====== Recorded information ======
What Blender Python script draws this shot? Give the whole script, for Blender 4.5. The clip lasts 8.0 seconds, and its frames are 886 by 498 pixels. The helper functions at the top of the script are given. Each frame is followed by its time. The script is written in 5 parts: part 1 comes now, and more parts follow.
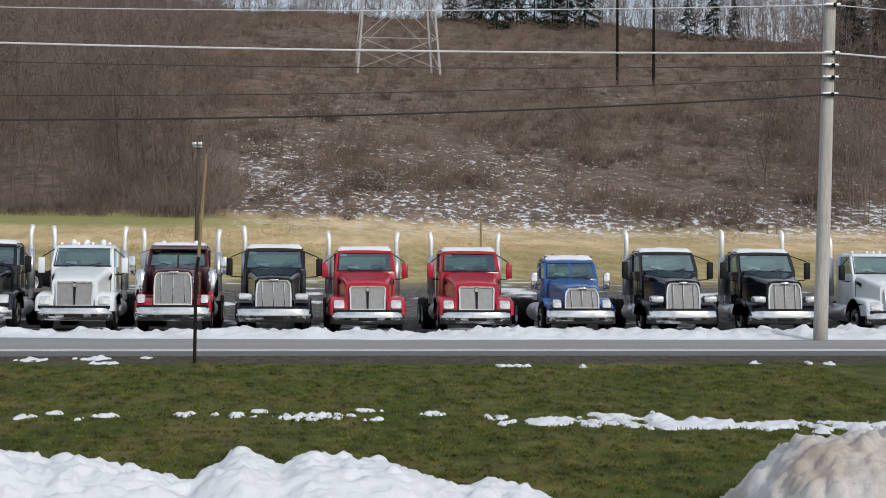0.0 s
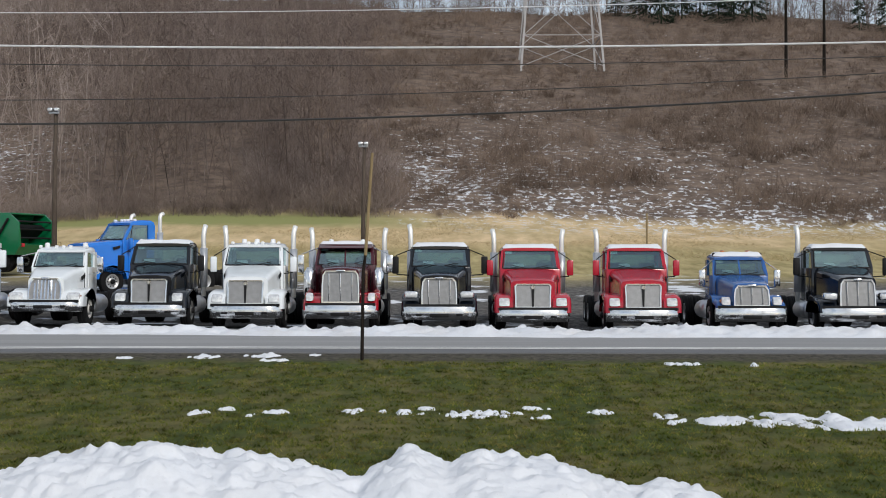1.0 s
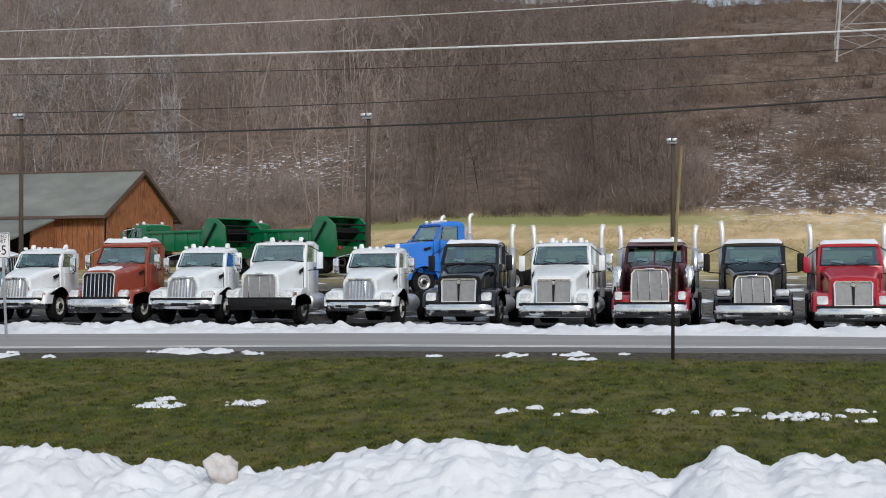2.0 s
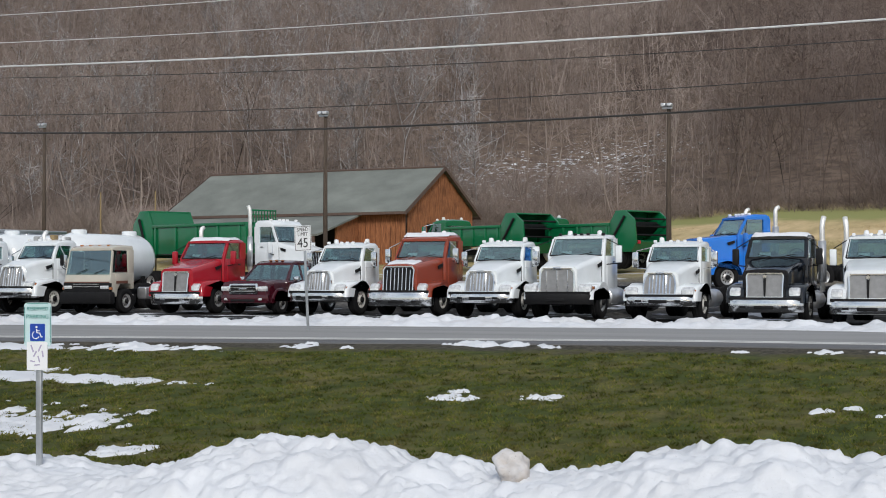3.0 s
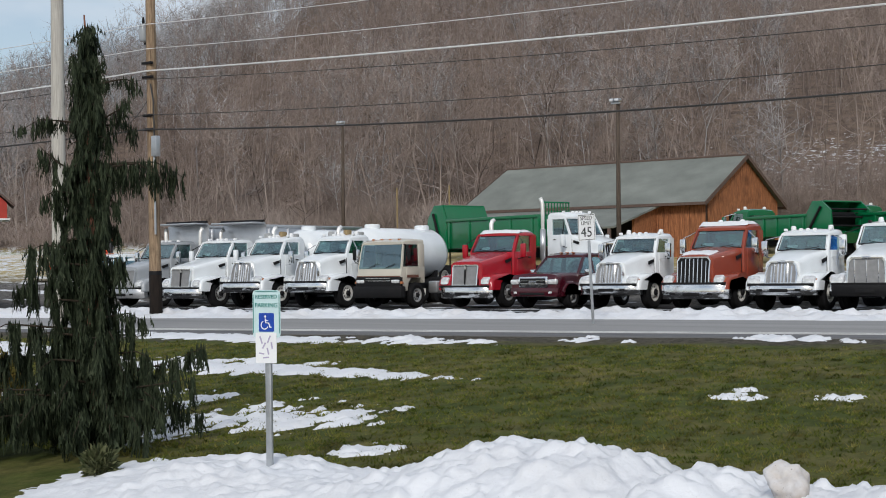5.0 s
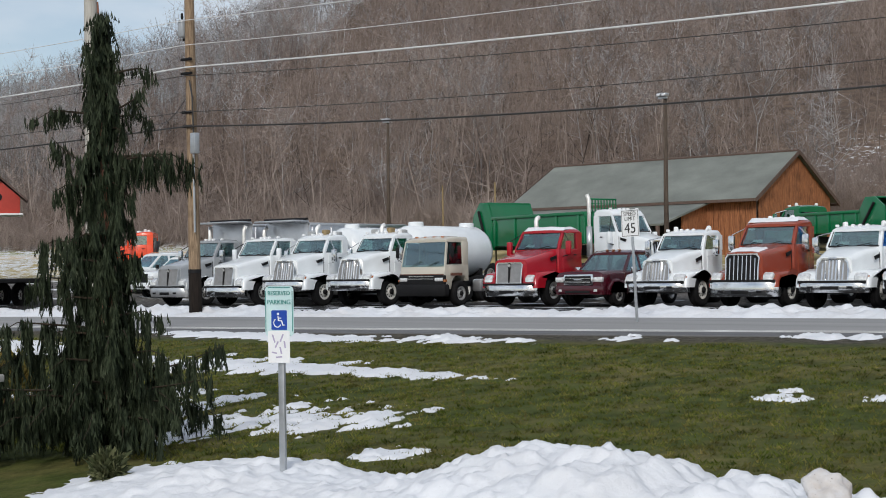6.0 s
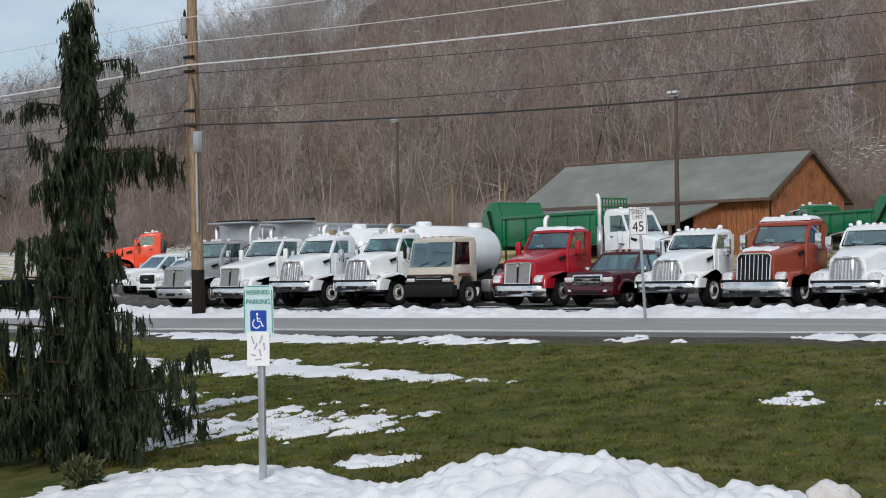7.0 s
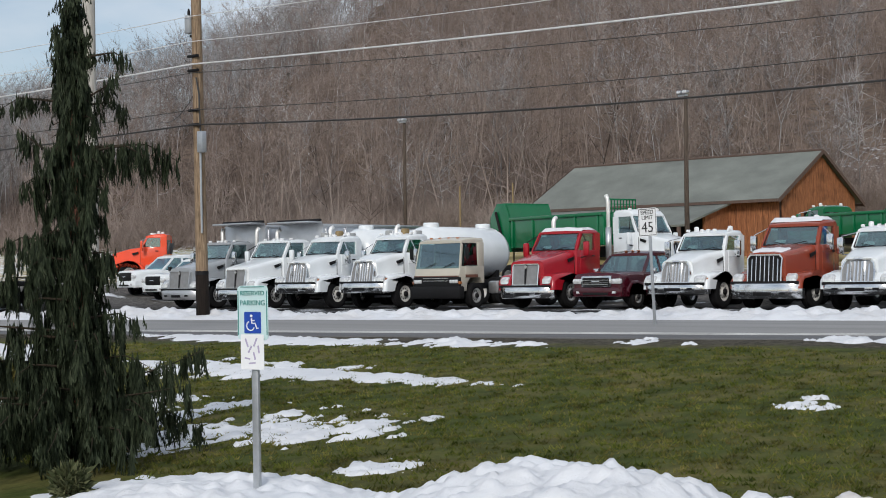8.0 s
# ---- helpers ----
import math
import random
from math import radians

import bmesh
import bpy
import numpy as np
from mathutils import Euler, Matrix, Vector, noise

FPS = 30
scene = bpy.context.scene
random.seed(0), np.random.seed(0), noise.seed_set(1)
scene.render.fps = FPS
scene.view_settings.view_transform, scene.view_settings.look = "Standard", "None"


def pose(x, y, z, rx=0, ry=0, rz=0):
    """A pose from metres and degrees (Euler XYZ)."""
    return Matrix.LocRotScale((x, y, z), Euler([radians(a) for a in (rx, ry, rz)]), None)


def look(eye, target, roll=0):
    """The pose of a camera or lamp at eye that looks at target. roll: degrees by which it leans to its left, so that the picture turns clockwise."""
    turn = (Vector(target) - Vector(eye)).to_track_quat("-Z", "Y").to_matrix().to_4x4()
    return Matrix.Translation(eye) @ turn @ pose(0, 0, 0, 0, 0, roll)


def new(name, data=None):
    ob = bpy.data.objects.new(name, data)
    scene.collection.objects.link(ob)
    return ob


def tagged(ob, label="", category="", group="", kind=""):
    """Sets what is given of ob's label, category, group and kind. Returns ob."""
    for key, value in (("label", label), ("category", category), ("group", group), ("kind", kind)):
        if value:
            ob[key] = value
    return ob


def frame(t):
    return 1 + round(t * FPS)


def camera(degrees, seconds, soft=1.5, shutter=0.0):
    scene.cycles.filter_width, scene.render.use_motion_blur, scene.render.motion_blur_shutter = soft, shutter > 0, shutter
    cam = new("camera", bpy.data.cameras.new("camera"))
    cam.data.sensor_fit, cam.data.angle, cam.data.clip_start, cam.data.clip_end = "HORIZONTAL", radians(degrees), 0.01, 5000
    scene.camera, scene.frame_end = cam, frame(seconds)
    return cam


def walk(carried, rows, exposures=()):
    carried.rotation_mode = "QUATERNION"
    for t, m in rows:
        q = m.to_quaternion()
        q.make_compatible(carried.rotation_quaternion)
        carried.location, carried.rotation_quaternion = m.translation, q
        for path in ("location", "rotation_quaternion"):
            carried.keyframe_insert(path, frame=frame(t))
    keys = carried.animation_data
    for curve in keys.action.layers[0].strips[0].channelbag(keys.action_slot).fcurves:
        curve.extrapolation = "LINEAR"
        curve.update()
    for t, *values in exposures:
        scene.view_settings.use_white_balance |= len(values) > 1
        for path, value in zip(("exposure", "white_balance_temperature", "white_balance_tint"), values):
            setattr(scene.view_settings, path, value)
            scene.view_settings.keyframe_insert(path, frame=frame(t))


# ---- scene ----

# ---------------------------------------------------------------- camera
cam = camera(34.18, 8.0, soft=1.0)
ROWS = [  # seconds, x, y, z, yaw, pitch, roll
    (0.0, 0.000, 0.000, 1.596, -6.000, 0.887, 0.316),
    (0.5, -0.002, 0.031, 1.596, -2.752, 0.816, 0.264),
    (1.0, -0.018, 0.121, 1.586, 0.522, 0.785, 0.076),
    (1.5, -0.049, 0.399, 1.549, 6.020, 0.830, -0.159),
    (2.0, -0.045, 0.594, 1.518, 12.763, 0.859, -0.386),
    (2.2, -0.060, 0.700, 1.499, 15.750, 0.848, -0.440),
    (3.3, -0.410, 1.800, 1.365, 26.500, 0.838, -0.220),
    (3.5, -0.440, 1.953, 1.345, 27.487, 0.838, -0.231),
    (4.0, -0.490, 2.369, 1.325, 31.532, 0.837, -0.472),
    (4.5, -0.600, 2.762, 1.304, 34.700, 0.795, -0.655),
    (6.0, -0.901, 3.821, 1.239, 38.778, 0.771, -0.888),
    (6.5, -1.033, 4.122, 1.228, 39.157, 0.749, -0.929),
    (7.0, -1.122, 4.431, 1.208, 39.330, 0.822, -0.980),
    (7.5, -1.214, 4.654, 1.195, 39.527, 0.766, -1.017),
    (8.0, -1.375, 4.823, 1.192, 39.675, 0.902, -0.967),
]
walk(cam, [(t, look((x, y, z), (x - math.sin(radians(a)) * math.cos(radians(p)), y + math.cos(radians(a)) * math.cos(radians(p)), z + math.sin(radians(p))), r))
           for t, x, y, z, a, p, r in ROWS],
     exposures=[(0.0, 0.0), (8.0, 0.0)])

# ---------------------------------------------------------------- sky and sun
SUN_EL, SUN_AZ = 30.0, 152.0  # height, and direction clockwise from +y
world = bpy.data.worlds.new("overcast")
world.use_nodes = True
scene.world = world
wt = world.node_tree
wt.nodes.clear()


def wnode(kind, **values):
    n = wt.nodes.new(kind)
    for key, value in values.items():
        n.inputs[key].default_value = value
    return n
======
**Directions for this task**
Reproduce the material word for word, minus the images.

**Answer to this exercise**
What Blender Python script draws this shot? Give the whole script, for Blender 4.5. The clip lasts 8.0 seconds, and its frames are 886 by 498 pixels. The helper functions at the top of the script are given. Each frame is followed by its time. The script is written in 5 parts: part 1 comes now, and more parts follow.
0.0 s
1.0 s
2.0 s
3.0 s
5.0 s
6.0 s
7.0 s
8.0 s
# ---- helpers ----
import math
import random
from math import radians

import bmesh
import bpy
import numpy as np
from mathutils import Euler, Matrix, Vector, noise

FPS = 30
scene = bpy.context.scene
random.seed(0), np.random.seed(0), noise.seed_set(1)
scene.render.fps = FPS
scene.view_settings.view_transform, scene.view_settings.look = "Standard", "None"


def pose(x, y, z, rx=0, ry=0, rz=0):
    """A pose from metres and degrees (Euler XYZ)."""
    return Matrix.LocRotScale((x, y, z), Euler([radians(a) for a in (rx, ry, rz)]), None)


def look(eye, target, roll=0):
    """The pose of a camera or lamp at eye that looks at target. roll: degrees by which it leans to its left, so that the picture turns clockwise."""
    turn = (Vector(target) - Vector(eye)).to_track_quat("-Z", "Y").to_matrix().to_4x4()
    return Matrix.Translation(eye) @ turn @ pose(0, 0, 0, 0, 0, roll)


def new(name, data=None):
    ob = bpy.data.objects.new(name, data)
    scene.collection.objects.link(ob)
    return ob


def tagged(ob, label="", category="", group="", kind=""):
    """Sets what is given of ob's label, category, group and kind. Returns ob."""
    for key, value in (("label", label), ("category", category), ("group", group), ("kind", kind)):
        if value:
            ob[key] = value
    return ob


def frame(t):
    return 1 + round(t * FPS)


def camera(degrees, seconds, soft=1.5, shutter=0.0):
    scene.cycles.filter_width, scene.render.use_motion_blur, scene.render.motion_blur_shutter = soft, shutter > 0, shutter
    cam = new("camera", bpy.data.cameras.new("camera"))
    cam.data.sensor_fit, cam.data.angle, cam.data.clip_start, cam.data.clip_end = "HORIZONTAL", radians(degrees), 0.01, 5000
    scene.camera, scene.frame_end = cam, frame(seconds)
    return cam


def walk(carried, rows, exposures=()):
    carried.rotation_mode = "QUATERNION"
    for t, m in rows:
        q = m.to_quaternion()
        q.make_compatible(carried.rotation_quaternion)
        carried.location, carried.rotation_quaternion = m.translation, q
        for path in ("location", "rotation_quaternion"):
            carried.keyframe_insert(path, frame=frame(t))
    keys = carried.animation_data
    for curve in keys.action.layers[0].strips[0].channelbag(keys.action_slot).fcurves:
        curve.extrapolation = "LINEAR"
        curve.update()
    for t, *values in exposures:
        scene.view_settings.use_white_balance |= len(values) > 1
        for path, value in zip(("exposure", "white_balance_temperature", "white_balance_tint"), values):
            setattr(scene.view_settings, path, value)
            scene.view_settings.keyframe_insert(path, frame=frame(t))


# ---- scene ----

# ---------------------------------------------------------------- camera
cam = camera(34.18, 8.0, soft=1.0)
ROWS = [  # seconds, x, y, z, yaw, pitch, roll
    (0.0, 0.000, 0.000, 1.596, -6.000, 0.887, 0.316),
    (0.5, -0.002, 0.031, 1.596, -2.752, 0.816, 0.264),
    (1.0, -0.018, 0.121, 1.586, 0.522, 0.785, 0.076),
    (1.5, -0.049, 0.399, 1.549, 6.020, 0.830, -0.159),
    (2.0, -0.045, 0.594, 1.518, 12.763, 0.859, -0.386),
    (2.2, -0.060, 0.700, 1.499, 15.750, 0.848, -0.440),
    (3.3, -0.410, 1.800, 1.365, 26.500, 0.838, -0.220),
    (3.5, -0.440, 1.953, 1.345, 27.487, 0.838, -0.231),
    (4.0, -0.490, 2.369, 1.325, 31.532, 0.837, -0.472),
    (4.5, -0.600, 2.762, 1.304, 34.700, 0.795, -0.655),
    (6.0, -0.901, 3.821, 1.239, 38.778, 0.771, -0.888),
    (6.5, -1.033, 4.122, 1.228, 39.157, 0.749, -0.929),
    (7.0, -1.122, 4.431, 1.208, 39.330, 0.822, -0.980),
    (7.5, -1.214, 4.654, 1.195, 39.527, 0.766, -1.017),
    (8.0, -1.375, 4.823, 1.192, 39.675, 0.902, -0.967),
]
walk(cam, [(t, look((x, y, z), (x - math.sin(radians(a)) * math.cos(radians(p)), y + math.cos(radians(a)) * math.cos(radians(p)), z + math.sin(radians(p))), r))
           for t, x, y, z, a, p, r in ROWS],
     exposures=[(0.0, 0.0), (8.0, 0.0)])

# ---------------------------------------------------------------- sky and sun
SUN_EL, SUN_AZ = 30.0, 152.0  # height, and direction clockwise from +y
world = bpy.data.worlds.new("overcast")
world.use_nodes = True
scene.world = world
wt = world.node_tree
wt.nodes.clear()


def wnode(kind, **values):
    n = wt.nodes.new(kind)
    for key, value in values.items():
        n.inputs[key].default_value = value
    return n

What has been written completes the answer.